Dan and Giles were at Shakespeare's Globe to see a production of The Winter's Tale from Nigeria.

GILES: We’ve seen more Shakespeare productions this year than a Stratford widow woman.

The phone’ll ring and it’ll be big Dan saying, “What play are we seeing tonight G?”

“I’m not 100% sure, The Merry Wives Of Richard Third I think.”

DAN: We’ll meet at St Pauls and trot across the bridge, happy for the mystery and the excitement. On the other side of that bridge await the now legendary Globe Burgers, as does another production of another play from another company.

GILES: People always ask us, “Why the hell are you doing all this? Are you nuts?”

DAN: They may have a point. We can’t deny that in the last four years making this movie - Muse Of Fire we’ve done some pretty crazy things in some pretty far flung corners of the world, but ultimately the question for us is why WOULDN’T we come and see all these productions? We’ve been all over the world and now the world is coming here.

GILES: And actually it’s tougher PERFORMING the same play night after night. Try doing Hamlet for a year. That’ll send you batshit crazy quicker than you can say Koni 2012.

I never knew Shakespeare wrote an African play.

DAN: Nigerian to be precise.

GILES: Yoruba to be strictly accurate. The night is sweltering for the first time and the place is rammed. But not at 7.30 it ain’t. This is an African night baby, so a 7.30pm perfromance isn’t legally obliged to start until at least 8.03 or thereabouts. No one seems to mind this and in fact I got the feeling that it would be weird if we DID start on time. Audience and company seemed happy enough with this arrangement and audience members were still turning up puffing but dressed to kill right up until the end of the first half. Which ran at almost two hours. So it’s all good.

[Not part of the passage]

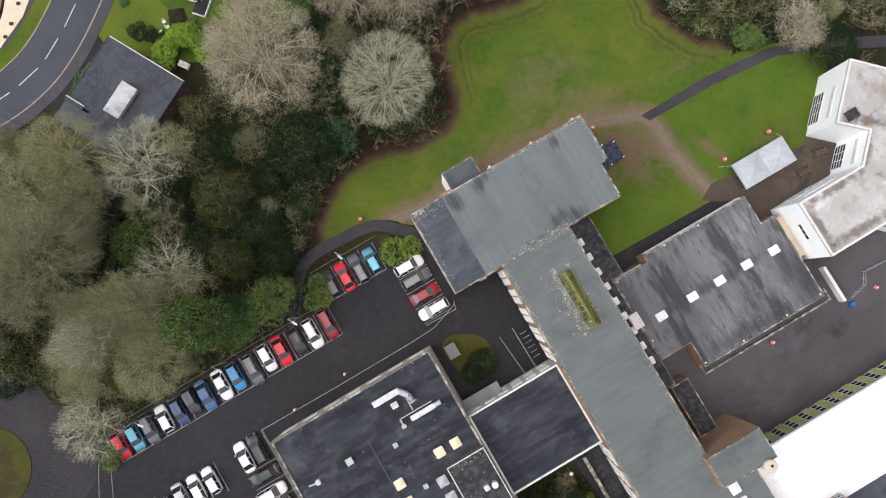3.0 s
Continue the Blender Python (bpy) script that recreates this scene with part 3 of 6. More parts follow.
drape("verge_lawn", [(-49.4, -13.9), (-45.5, -13.2), (-42.0, -12.4), (-40.9, -14.0), (-35.4, -23.6), (-37.5, -27), (-42, -24.5), (-44.5, -19), (-47, -17)], 0.09, M_MOSSY, "mossy grass beside the parking bays", "lawn")
COURT = [(-5.2, 14.1), (-4.2, 15.4), (-1.9, 15.8), (0.5, 15.3), (2.0, 13.7), (1.9, 11.2), (0.4, 9.7), (-1.4, 9.4), (-3.1, 10.8), (-4.4, 12.3)]
drape("court_lawn", smooth_loop(COURT, 4), 0.10, M_MOSSY, "small rounded lawn in a dark courtyard", "lawn")
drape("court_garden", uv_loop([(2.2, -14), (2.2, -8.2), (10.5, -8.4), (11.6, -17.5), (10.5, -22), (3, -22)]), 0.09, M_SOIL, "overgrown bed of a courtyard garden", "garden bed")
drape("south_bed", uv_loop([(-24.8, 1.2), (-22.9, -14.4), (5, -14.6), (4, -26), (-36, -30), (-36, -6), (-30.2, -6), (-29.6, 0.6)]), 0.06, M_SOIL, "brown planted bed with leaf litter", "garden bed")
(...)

DAN: It’s a play about time after all. And a 100% proof jealousy.

GILES: I’d never seen the play before.

DAN Neither had I.

GILES: King Leontes invites his mate Polixenes to stay his visit in Sicilia a bit longer. Polixenes resists and then ends up giving in to hang out for a few more weeks. No sooner does this happen than Leontes gets it into his thick head that his old lady Hemione and Polixenes and are having an affair. Typical. It’s this self created jealousy that consumes Leontes and microwaves everyone else.

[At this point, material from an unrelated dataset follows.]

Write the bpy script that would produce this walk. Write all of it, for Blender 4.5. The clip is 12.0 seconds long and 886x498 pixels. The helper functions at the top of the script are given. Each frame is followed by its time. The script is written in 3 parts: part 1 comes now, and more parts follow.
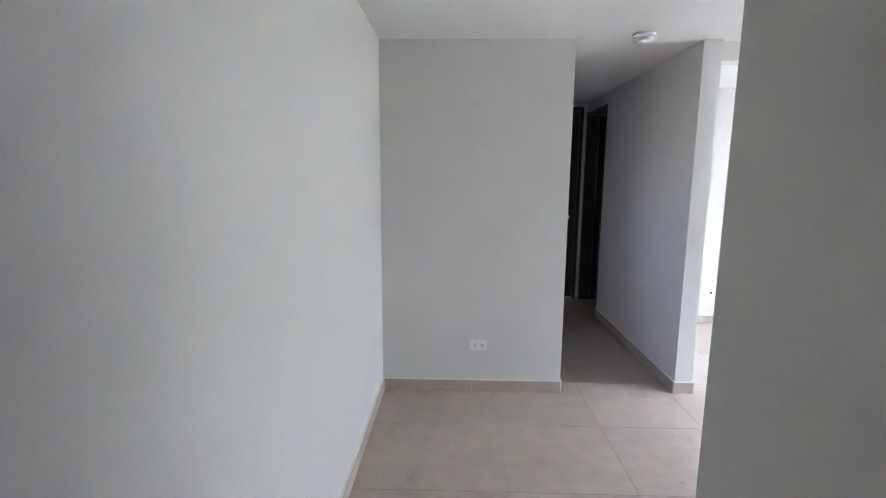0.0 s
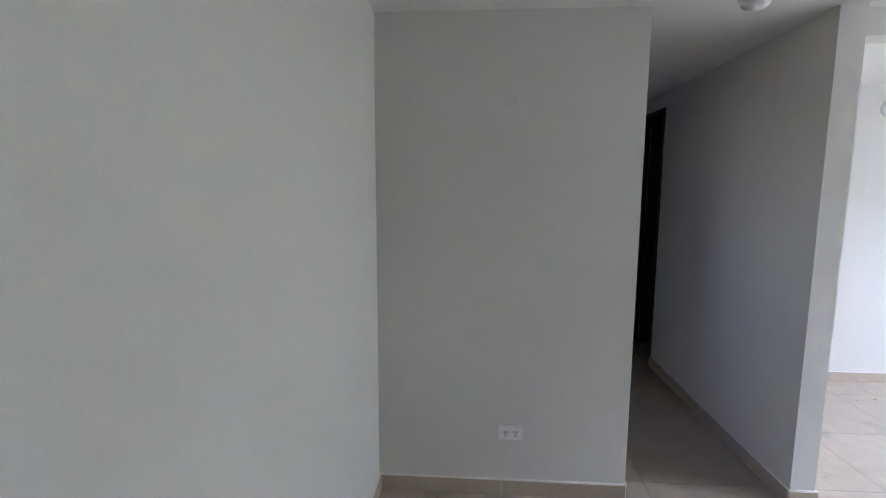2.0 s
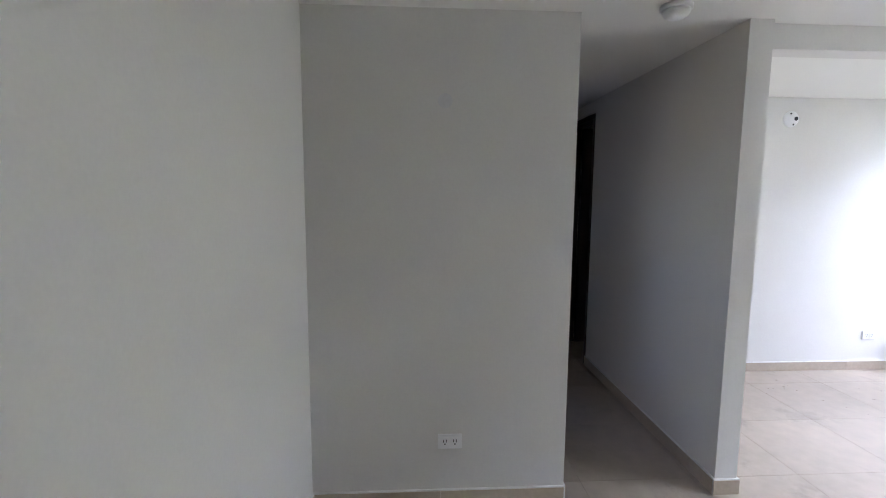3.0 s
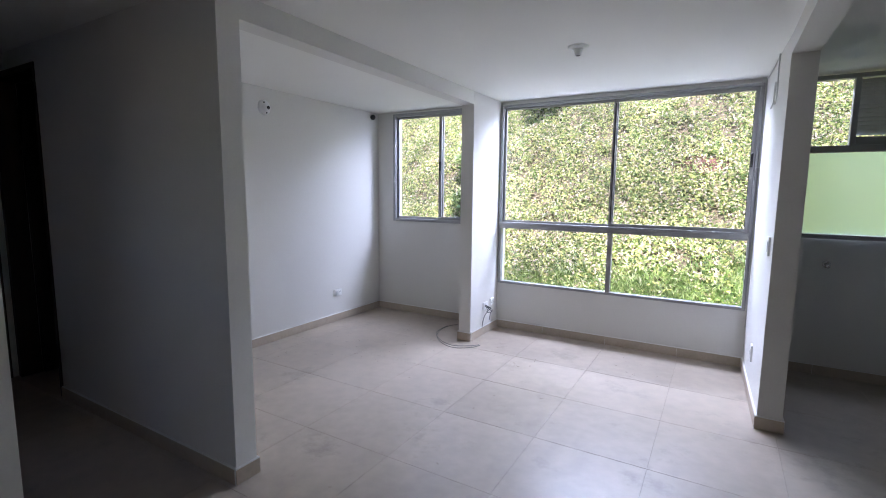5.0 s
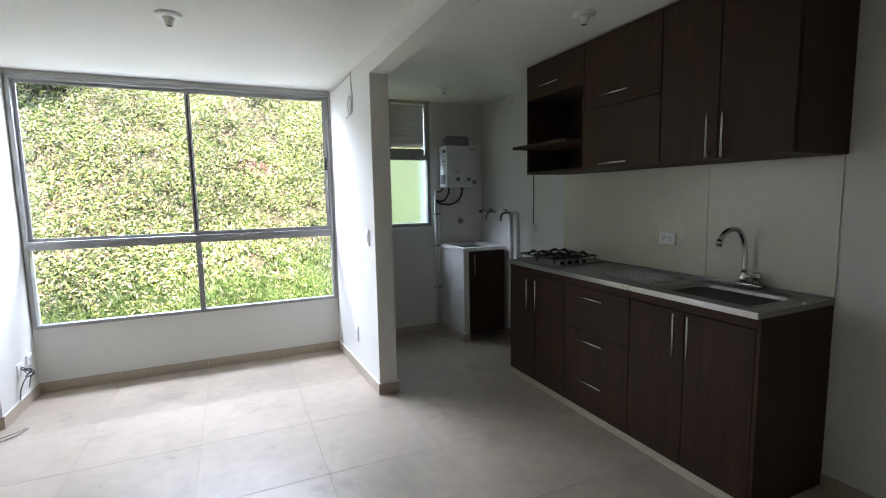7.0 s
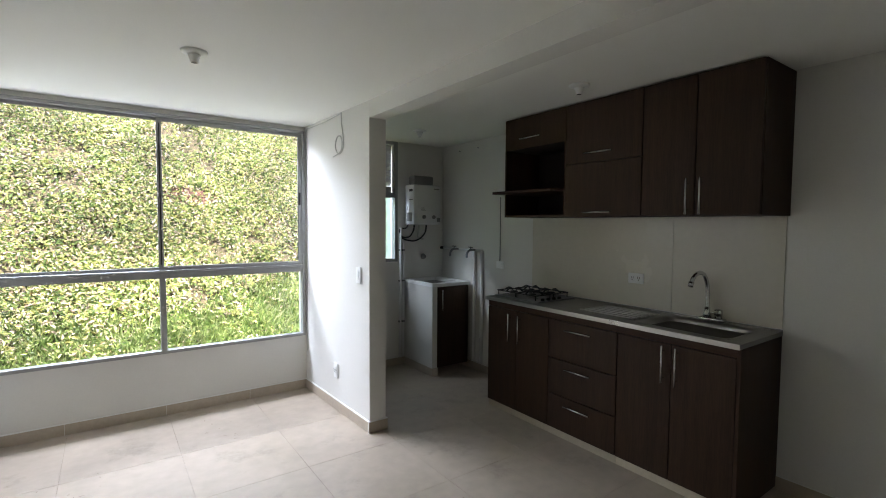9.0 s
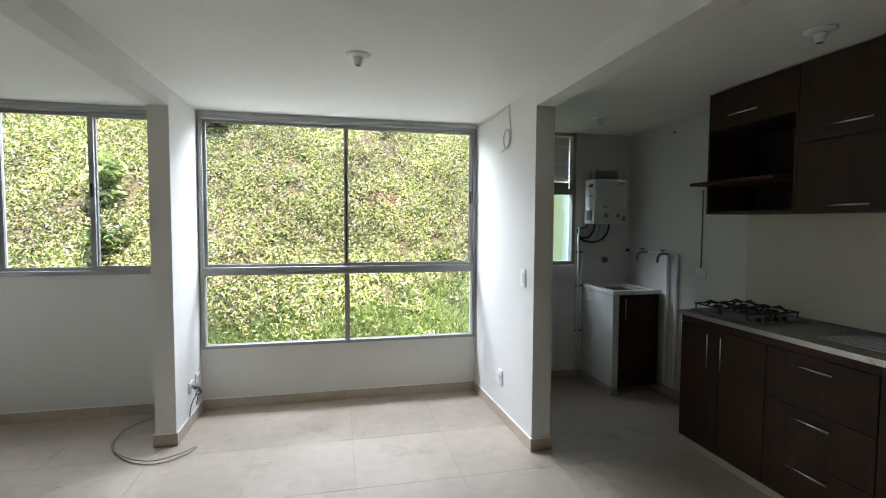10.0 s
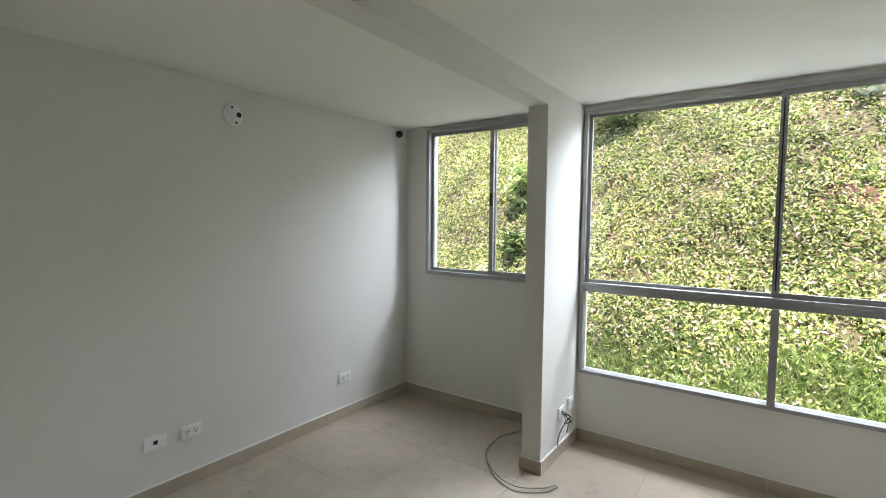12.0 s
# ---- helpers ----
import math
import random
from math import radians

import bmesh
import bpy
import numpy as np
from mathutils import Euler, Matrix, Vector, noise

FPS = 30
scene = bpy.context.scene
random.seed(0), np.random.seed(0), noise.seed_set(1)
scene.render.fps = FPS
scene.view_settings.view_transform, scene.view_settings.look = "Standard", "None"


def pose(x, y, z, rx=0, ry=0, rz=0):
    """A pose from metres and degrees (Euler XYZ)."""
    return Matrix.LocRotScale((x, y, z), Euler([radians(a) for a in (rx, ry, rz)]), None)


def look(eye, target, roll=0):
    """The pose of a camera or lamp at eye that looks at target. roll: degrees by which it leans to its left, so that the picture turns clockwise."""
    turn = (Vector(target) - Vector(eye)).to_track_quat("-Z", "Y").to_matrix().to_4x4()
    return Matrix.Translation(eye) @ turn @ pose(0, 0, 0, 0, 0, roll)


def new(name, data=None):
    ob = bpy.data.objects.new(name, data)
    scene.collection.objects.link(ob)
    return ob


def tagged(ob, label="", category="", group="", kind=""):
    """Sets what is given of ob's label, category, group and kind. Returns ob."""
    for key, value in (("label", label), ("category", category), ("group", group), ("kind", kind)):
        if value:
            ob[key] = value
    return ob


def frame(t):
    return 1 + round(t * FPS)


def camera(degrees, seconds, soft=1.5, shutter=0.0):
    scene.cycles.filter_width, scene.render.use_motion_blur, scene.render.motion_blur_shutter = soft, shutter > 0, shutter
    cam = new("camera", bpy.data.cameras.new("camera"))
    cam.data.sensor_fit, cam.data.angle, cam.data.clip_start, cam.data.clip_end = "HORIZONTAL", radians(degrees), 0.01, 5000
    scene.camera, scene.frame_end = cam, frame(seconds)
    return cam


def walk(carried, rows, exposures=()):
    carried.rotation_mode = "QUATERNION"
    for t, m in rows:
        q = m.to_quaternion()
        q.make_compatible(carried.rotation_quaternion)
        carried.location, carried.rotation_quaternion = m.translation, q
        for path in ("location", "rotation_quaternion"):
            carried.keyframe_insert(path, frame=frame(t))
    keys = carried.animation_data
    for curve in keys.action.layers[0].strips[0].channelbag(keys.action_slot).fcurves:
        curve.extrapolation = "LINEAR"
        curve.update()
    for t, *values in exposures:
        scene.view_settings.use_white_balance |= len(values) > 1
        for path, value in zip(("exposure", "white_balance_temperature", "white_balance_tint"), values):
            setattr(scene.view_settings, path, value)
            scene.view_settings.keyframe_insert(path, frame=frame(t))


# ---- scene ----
cam = camera(86.6, 12.0, soft=1.0)

PATH = [
    (0, (2.042, -1.243, 1.481), (0.066, -1.293, 1.172), 0.4),
    (0.5, (1.784, -1.242, 1.488), (-0.196, -1.288, 1.206), 0.4),
    (1, (1.5, -1.25, 1.493), (-0.481, -1.316, 1.223), 0.3),
    (1.5, (1.248, -1.283, 1.504), (-0.736, -1.384, 1.243), 0.4),
    (2, (1.166, -1.263, 1.527), (-0.813, -1.397, 1.276), 0.3),
    (2.5, (1.11, -1.237, 1.53), (-0.872, -1.326, 1.284), 0.4),
    (2.7, (1.1, -1.239, 1.53), (-0.885, -1.258, 1.289), 0.4),
    (4.3, (1.018, -1.213, 1.412), (-0.65, -0.133, 1.183), 0.5),
    (4.5, (0.979, -1.144, 1.422), (-0.544, 0.131, 1.185), 0.5),
    (4.8, (0.929, -1.045, 1.433), (-0.309, 0.508, 1.199), 0.1),
    (5, (0.862, -1.047, 1.427), (-0.145, 0.664, 1.183), 0.6),
    (5.5, (0.718, -1.025, 1.45), (0.298, 0.915, 1.206), 0.4),
    (6, (0.587, -0.944, 1.423), (0.626, 1.042, 1.195), -0.4),
    (6.5, (0.412, -0.873, 1.401), (0.918, 1.05, 1.179), -0.7),
    (7, (0.253, -0.823, 1.395), (1.065, 0.991, 1.17), -1.1),
    (7.2, (0.199, -0.842, 1.38), (1.098, 0.932, 1.163), -1.2),
    (8.8, (-0.368, -0.648, 1.476), (0.903, 0.893, 1.371), 0.3),
    (9, (-0.347, -0.652, 1.481), (0.818, 0.971, 1.376), 0.4),
    (9.5, (-0.189, -0.63, 1.48), (0.635, 1.19, 1.379), 0.3),
    (10, (-0.075, -0.485, 1.465), (0.36, 1.464, 1.36), 0.3),
    (10.5, (0.025, -0.258, 1.505), (0.035, 1.739, 1.39), 0.3),
    (11, (0.106, -0.059, 1.522), (-0.34, 1.887, 1.398), 0.1),
    (11.5, (0.134, 0.099, 1.497), (-0.711, 1.909, 1.388), 0.2),
    (12, (-0.008, 0.254, 1.526), (-1.167, 1.88, 1.409), 0.6),
]
EXPOSURES = [
    (0, 5.13, 5770, 28.6), (0.5, 4.88, 5690, 28.6), (1, 4.43, 5640, 28.6), (1.5, 4.38, 5690, 27.6), (2.7, 4.43, 5990, 27.6), (4.3, 3.3, 5770, 31.7),
    (5.5, 3.02, 5920, 25.5), (7.2, 3.4, 6270, 20.5), (8.8, 3.22, 6520, 20.5), (10.5, 2.82, 6520, 16), (12, 2.76, 6770, 15.5),
]
SKY = 0.1
SUN = 3.4
SKY_LAMP = 24
walk(cam, [(t, look(eye, target, roll)) for t, eye, target, roll in PATH], EXPOSURES)

# ---- daylight ----
world = bpy.data.worlds.new("sky")
scene.world = world
world.use_nodes = True
wn = world.node_tree
sky = wn.nodes.new("ShaderNodeTexSky")
sky.sky_type = "NISHITA"
sky.sun_disc = False
sky.sun_elevation = radians(75)
sky.sun_rotation = radians(142)
wn.nodes["Background"].inputs["Strength"].default_value = SKY
wn.links.new(sky.outputs["Color"], wn.nodes["Background"].inputs["Color"])
sun = new("sun", bpy.data.lights.new("sun", "SUN"))
sun.data.energy = SUN
sun.data.angle = radians(0.5)
sun.data.color = (1.0, 0.95, 0.86)
sun.matrix_world = look((2, -2.6, 12), (0, 0, 0))


# area lamps added just outside each window head, for the sky above the bank
for x, width, share in ((0.0, 1.6, 1.0), (-1.87, 0.95, 0.3), (1.70, 0.65, 0.08)):
    s = new("sky_fill_lamp", bpy.data.lights.new("sky_fill_lamp", "AREA"))
    s.data.shape = "RECTANGLE"
    s.data.size, s.data.size_y = width, 0.9
    s.data.energy = SKY_LAMP * share
    s.data.color = (0.74, 0.87, 1.0)
    s.matrix_world = look((x, 4.38 + 0.1 * (x > 1), 3.06), (x, 2.9, 2.1))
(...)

DAN: Apparently there are many Yoruba tales similar to this one. So the company adapted and mixed Shakespeare’s work with their own. Drums and comedy glue the whole thing together and once again the story telling is strong enough that we don’t really need the tittles after a while.

GILES: The slight majority Yoruba audience voice their approval, distain and occasionally finish off a phrase that one of the characters might speak in an erupting chorus.

DAN: The story was told by Time. Not Shakespeare’s invention I don’t think. But Yoruban. Interesting that. Time: A beautiful, tall woman in head wrap. Sometimes singing, sometimes coming towards us, other times moving away. Sometimes fast, other times slow. Always watching. Always there. Always present.

GILES: Two things there were not in this production: no dildo and no bear.

DAN: Now, in Shakespeare’s play there’s a reference made to a dildo at one point. I can’t think that they kept that bit in. Although there was one huge laugh that seemed to stop the show somewhere around the third act, and it was to do with something sexual, but I couldn’t be sure.

GILES: And the greatest stage direction in all world drama “Exit pursued by bear.” Well there weren’t no bear in this production. Which is a shame because I understand it’s usually the highlight of any Winter's Tale. But after a while I came to terms with it and my respect for the Yoruba production grew even more because - there aren’t any bears in Africa.